**Data excerpt:**
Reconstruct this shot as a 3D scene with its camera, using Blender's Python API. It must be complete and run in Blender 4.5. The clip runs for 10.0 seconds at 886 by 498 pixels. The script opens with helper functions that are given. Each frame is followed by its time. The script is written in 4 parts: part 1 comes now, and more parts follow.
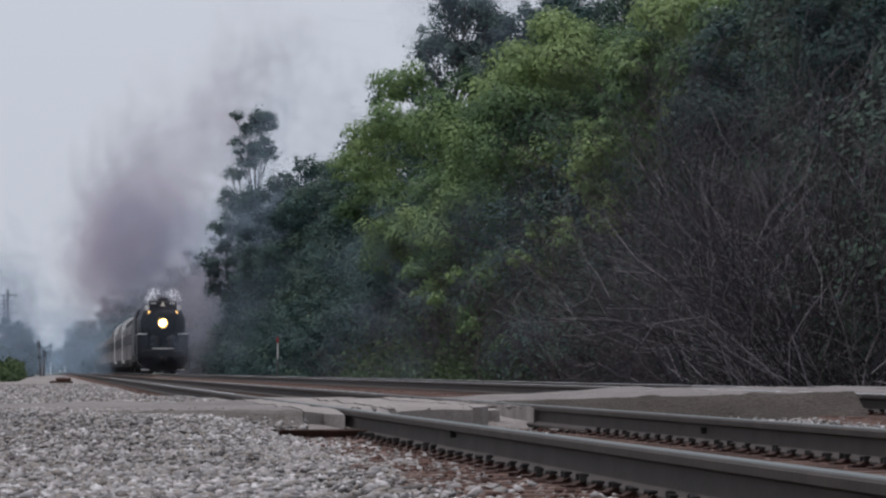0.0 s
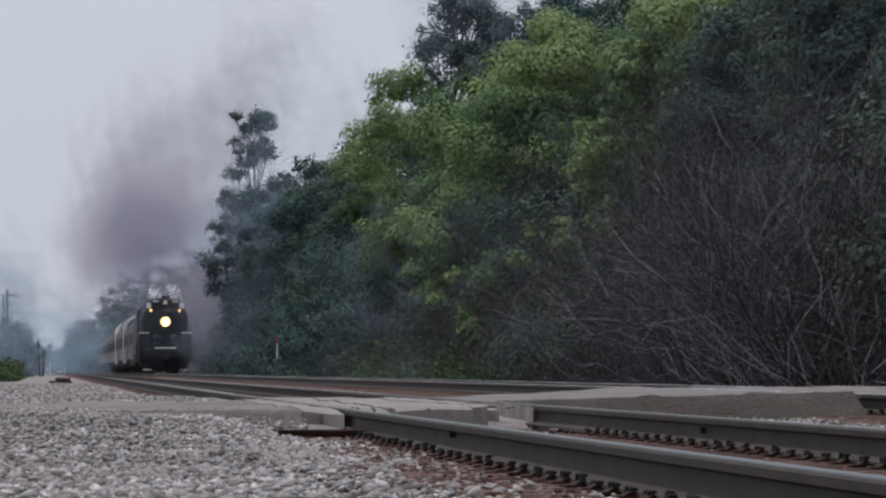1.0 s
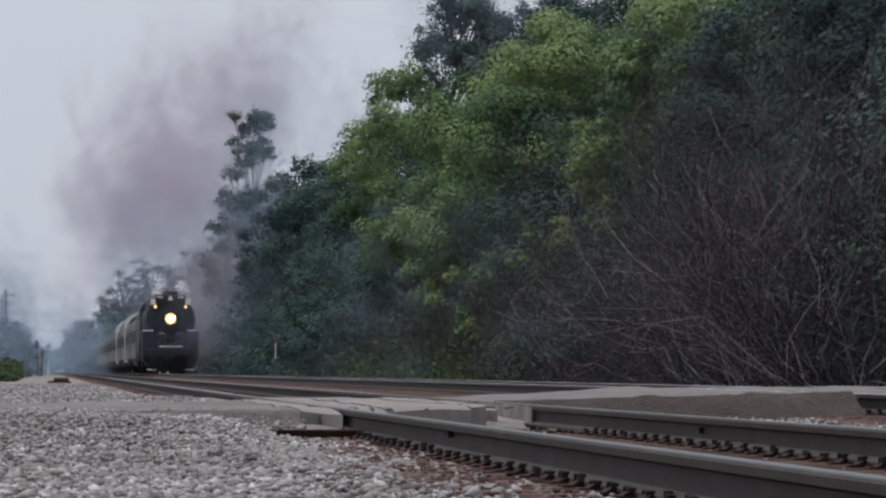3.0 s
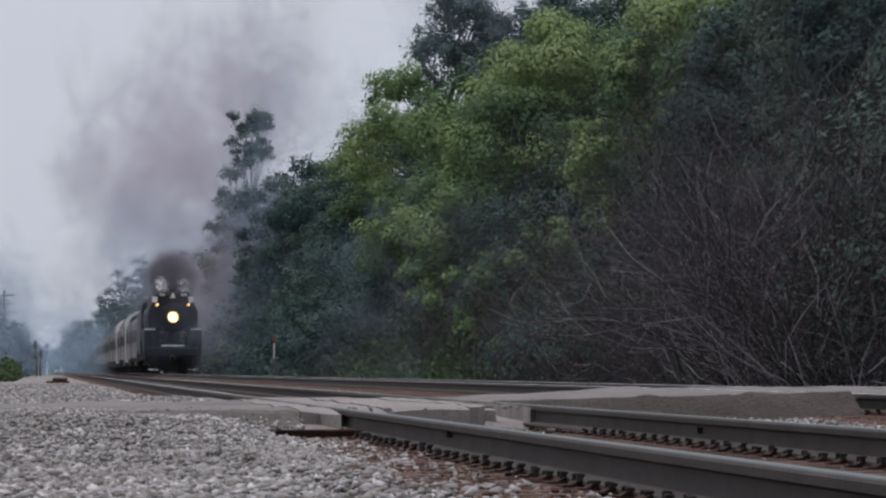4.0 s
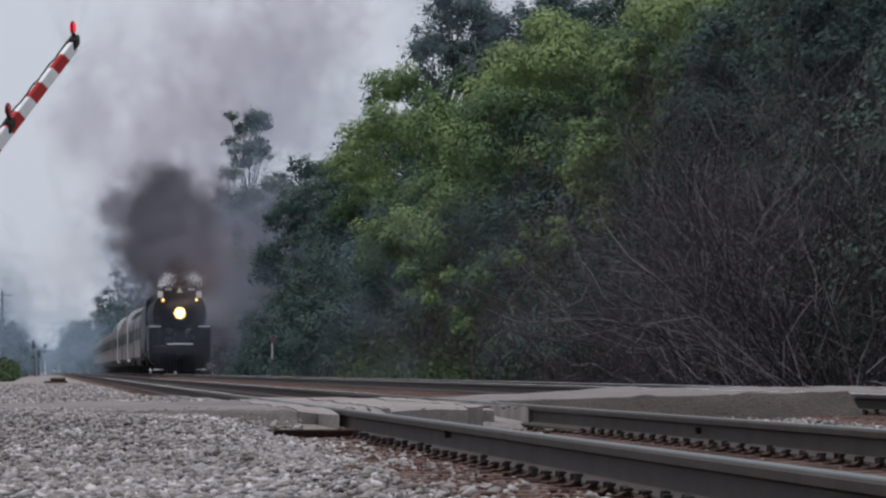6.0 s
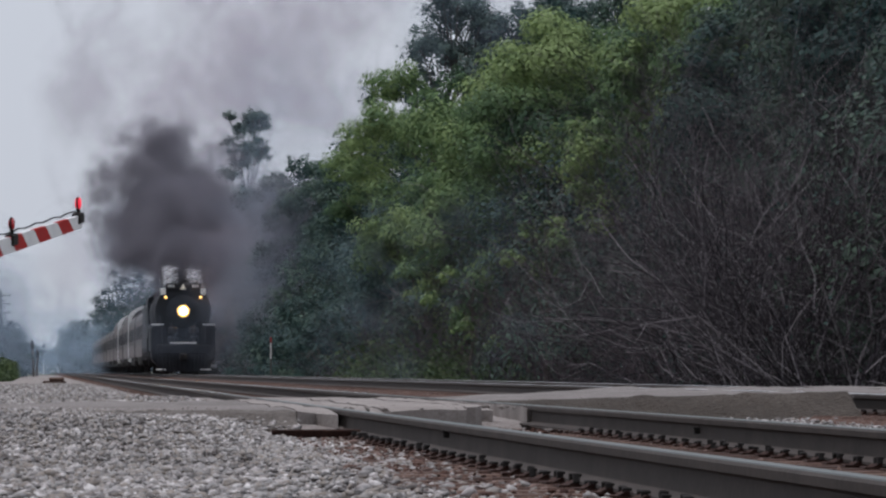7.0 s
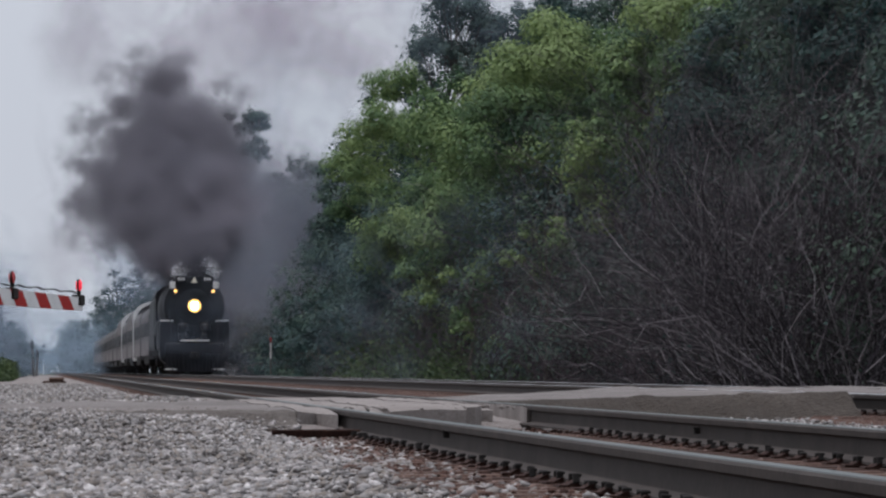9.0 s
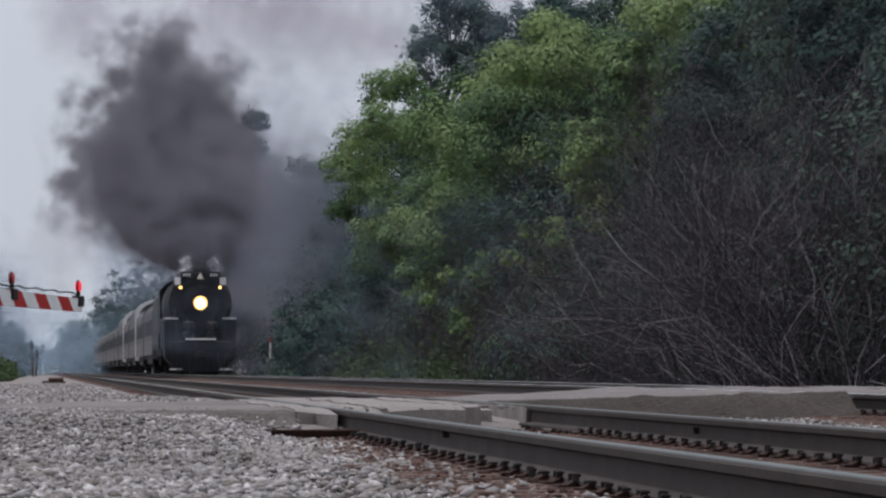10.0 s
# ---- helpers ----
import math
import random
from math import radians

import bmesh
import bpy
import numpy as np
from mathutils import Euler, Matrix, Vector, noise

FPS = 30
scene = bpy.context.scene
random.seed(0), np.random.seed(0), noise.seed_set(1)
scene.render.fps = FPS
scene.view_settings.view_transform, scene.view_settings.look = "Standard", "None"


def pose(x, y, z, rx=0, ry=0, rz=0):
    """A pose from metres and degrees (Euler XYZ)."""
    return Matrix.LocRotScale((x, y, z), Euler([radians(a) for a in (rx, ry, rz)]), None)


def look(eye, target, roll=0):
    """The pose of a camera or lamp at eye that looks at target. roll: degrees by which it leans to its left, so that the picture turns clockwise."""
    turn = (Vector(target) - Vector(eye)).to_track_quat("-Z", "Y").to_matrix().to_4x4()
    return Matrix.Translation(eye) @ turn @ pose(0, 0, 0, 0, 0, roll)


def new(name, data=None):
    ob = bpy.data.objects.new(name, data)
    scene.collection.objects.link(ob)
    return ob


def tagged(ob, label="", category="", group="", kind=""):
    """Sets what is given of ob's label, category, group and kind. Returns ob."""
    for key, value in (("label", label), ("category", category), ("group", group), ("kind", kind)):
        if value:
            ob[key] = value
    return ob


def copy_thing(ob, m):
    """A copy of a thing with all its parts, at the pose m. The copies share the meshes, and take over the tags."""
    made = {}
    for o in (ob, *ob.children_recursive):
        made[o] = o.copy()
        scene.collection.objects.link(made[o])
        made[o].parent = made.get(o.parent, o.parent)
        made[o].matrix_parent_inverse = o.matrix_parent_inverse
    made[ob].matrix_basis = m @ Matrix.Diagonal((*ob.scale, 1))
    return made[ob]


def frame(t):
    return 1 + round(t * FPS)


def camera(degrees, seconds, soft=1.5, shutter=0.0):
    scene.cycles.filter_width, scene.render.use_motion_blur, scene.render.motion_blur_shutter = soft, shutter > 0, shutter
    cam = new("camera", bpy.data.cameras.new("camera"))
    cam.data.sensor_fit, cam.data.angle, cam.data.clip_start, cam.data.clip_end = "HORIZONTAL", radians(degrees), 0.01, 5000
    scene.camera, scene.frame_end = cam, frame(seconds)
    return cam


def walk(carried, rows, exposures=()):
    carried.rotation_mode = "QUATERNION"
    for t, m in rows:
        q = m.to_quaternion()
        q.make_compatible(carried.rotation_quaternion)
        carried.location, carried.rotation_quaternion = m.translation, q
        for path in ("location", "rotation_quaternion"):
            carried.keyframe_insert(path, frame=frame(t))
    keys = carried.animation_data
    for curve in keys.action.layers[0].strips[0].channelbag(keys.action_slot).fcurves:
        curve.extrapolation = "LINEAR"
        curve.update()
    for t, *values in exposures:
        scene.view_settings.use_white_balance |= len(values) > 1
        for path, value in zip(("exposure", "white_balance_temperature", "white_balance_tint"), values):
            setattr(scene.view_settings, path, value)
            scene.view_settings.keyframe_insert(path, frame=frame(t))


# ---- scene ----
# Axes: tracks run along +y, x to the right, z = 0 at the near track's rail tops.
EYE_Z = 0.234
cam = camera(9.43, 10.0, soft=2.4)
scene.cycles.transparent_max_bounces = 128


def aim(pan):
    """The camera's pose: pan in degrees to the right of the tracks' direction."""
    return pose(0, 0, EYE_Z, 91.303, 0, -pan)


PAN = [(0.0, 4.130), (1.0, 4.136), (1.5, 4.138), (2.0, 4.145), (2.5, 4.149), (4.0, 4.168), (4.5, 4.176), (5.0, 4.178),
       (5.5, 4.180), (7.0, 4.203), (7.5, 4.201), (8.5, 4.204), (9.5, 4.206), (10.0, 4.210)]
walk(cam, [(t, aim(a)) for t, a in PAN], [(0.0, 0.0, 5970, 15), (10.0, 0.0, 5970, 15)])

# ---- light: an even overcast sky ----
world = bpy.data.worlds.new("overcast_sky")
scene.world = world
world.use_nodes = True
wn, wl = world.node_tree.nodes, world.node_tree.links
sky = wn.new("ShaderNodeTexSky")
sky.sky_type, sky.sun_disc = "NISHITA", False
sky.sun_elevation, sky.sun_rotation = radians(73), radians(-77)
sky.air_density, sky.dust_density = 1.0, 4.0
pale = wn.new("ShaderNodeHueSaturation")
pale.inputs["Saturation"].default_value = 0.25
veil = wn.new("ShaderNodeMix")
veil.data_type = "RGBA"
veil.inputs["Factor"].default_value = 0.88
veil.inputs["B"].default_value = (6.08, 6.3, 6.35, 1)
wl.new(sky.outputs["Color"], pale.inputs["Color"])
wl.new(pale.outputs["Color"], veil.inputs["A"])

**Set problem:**
Restate the listing above word for word, and skip the pictures.

**Reply to the task:**
Reconstruct this shot as a 3D scene with its camera, using Blender's Python API. It must be complete and run in Blender 4.5. The clip runs for 10.0 seconds at 886 by 498 pixels. The script opens with helper functions that are given. Each frame is followed by its time. The script is written in 4 parts: part 1 comes now, and more parts follow.
0.0 s
1.0 s
3.0 s
4.0 s
6.0 s
7.0 s
9.0 s
10.0 s
# ---- helpers ----
import math
import random
from math import radians

import bmesh
import bpy
import numpy as np
from mathutils import Euler, Matrix, Vector, noise

FPS = 30
scene = bpy.context.scene
random.seed(0), np.random.seed(0), noise.seed_set(1)
scene.render.fps = FPS
scene.view_settings.view_transform, scene.view_settings.look = "Standard", "None"


def pose(x, y, z, rx=0, ry=0, rz=0):
    """A pose from metres and degrees (Euler XYZ)."""
    return Matrix.LocRotScale((x, y, z), Euler([radians(a) for a in (rx, ry, rz)]), None)


def look(eye, target, roll=0):
    """The pose of a camera or lamp at eye that looks at target. roll: degrees by which it leans to its left, so that the picture turns clockwise."""
    turn = (Vector(target) - Vector(eye)).to_track_quat("-Z", "Y").to_matrix().to_4x4()
    return Matrix.Translation(eye) @ turn @ pose(0, 0, 0, 0, 0, roll)


def new(name, data=None):
    ob = bpy.data.objects.new(name, data)
    scene.collection.objects.link(ob)
    return ob


def tagged(ob, label="", category="", group="", kind=""):
    """Sets what is given of ob's label, category, group and kind. Returns ob."""
    for key, value in (("label", label), ("category", category), ("group", group), ("kind", kind)):
        if value:
            ob[key] = value
    return ob


def copy_thing(ob, m):
    """A copy of a thing with all its parts, at the pose m. The copies share the meshes, and take over the tags."""
    made = {}
    for o in (ob, *ob.children_recursive):
        made[o] = o.copy()
        scene.collection.objects.link(made[o])
        made[o].parent = made.get(o.parent, o.parent)
        made[o].matrix_parent_inverse = o.matrix_parent_inverse
    made[ob].matrix_basis = m @ Matrix.Diagonal((*ob.scale, 1))
    return made[ob]


def frame(t):
    return 1 + round(t * FPS)


def camera(degrees, seconds, soft=1.5, shutter=0.0):
    scene.cycles.filter_width, scene.render.use_motion_blur, scene.render.motion_blur_shutter = soft, shutter > 0, shutter
    cam = new("camera", bpy.data.cameras.new("camera"))
    cam.data.sensor_fit, cam.data.angle, cam.data.clip_start, cam.data.clip_end = "HORIZONTAL", radians(degrees), 0.01, 5000
    scene.camera, scene.frame_end = cam, frame(seconds)
    return cam


def walk(carried, rows, exposures=()):
    carried.rotation_mode = "QUATERNION"
    for t, m in rows:
        q = m.to_quaternion()
        q.make_compatible(carried.rotation_quaternion)
        carried.location, carried.rotation_quaternion = m.translation, q
        for path in ("location", "rotation_quaternion"):
            carried.keyframe_insert(path, frame=frame(t))
    keys = carried.animation_data
    for curve in keys.action.layers[0].strips[0].channelbag(keys.action_slot).fcurves:
        curve.extrapolation = "LINEAR"
        curve.update()
    for t, *values in exposures:
        scene.view_settings.use_white_balance |= len(values) > 1
        for path, value in zip(("exposure", "white_balance_temperature", "white_balance_tint"), values):
            setattr(scene.view_settings, path, value)
            scene.view_settings.keyframe_insert(path, frame=frame(t))


# ---- scene ----
# Axes: tracks run along +y, x to the right, z = 0 at the near track's rail tops.
EYE_Z = 0.234
cam = camera(9.43, 10.0, soft=2.4)
scene.cycles.transparent_max_bounces = 128


def aim(pan):
    """The camera's pose: pan in degrees to the right of the tracks' direction."""
    return pose(0, 0, EYE_Z, 91.303, 0, -pan)


PAN = [(0.0, 4.130), (1.0, 4.136), (1.5, 4.138), (2.0, 4.145), (2.5, 4.149), (4.0, 4.168), (4.5, 4.176), (5.0, 4.178),
       (5.5, 4.180), (7.0, 4.203), (7.5, 4.201), (8.5, 4.204), (9.5, 4.206), (10.0, 4.210)]
walk(cam, [(t, aim(a)) for t, a in PAN], [(0.0, 0.0, 5970, 15), (10.0, 0.0, 5970, 15)])

# ---- light: an even overcast sky ----
world = bpy.data.worlds.new("overcast_sky")
scene.world = world
world.use_nodes = True
wn, wl = world.node_tree.nodes, world.node_tree.links
sky = wn.new("ShaderNodeTexSky")
sky.sky_type, sky.sun_disc = "NISHITA", False
sky.sun_elevation, sky.sun_rotation = radians(73), radians(-77)
sky.air_density, sky.dust_density = 1.0, 4.0
pale = wn.new("ShaderNodeHueSaturation")
pale.inputs["Saturation"].default_value = 0.25
veil = wn.new("ShaderNodeMix")
veil.data_type = "RGBA"
veil.inputs["Factor"].default_value = 0.88
veil.inputs["B"].default_value = (6.08, 6.3, 6.35, 1)
wl.new(sky.outputs["Color"], pale.inputs["Color"])
wl.new(pale.outputs["Color"], veil.inputs["A"])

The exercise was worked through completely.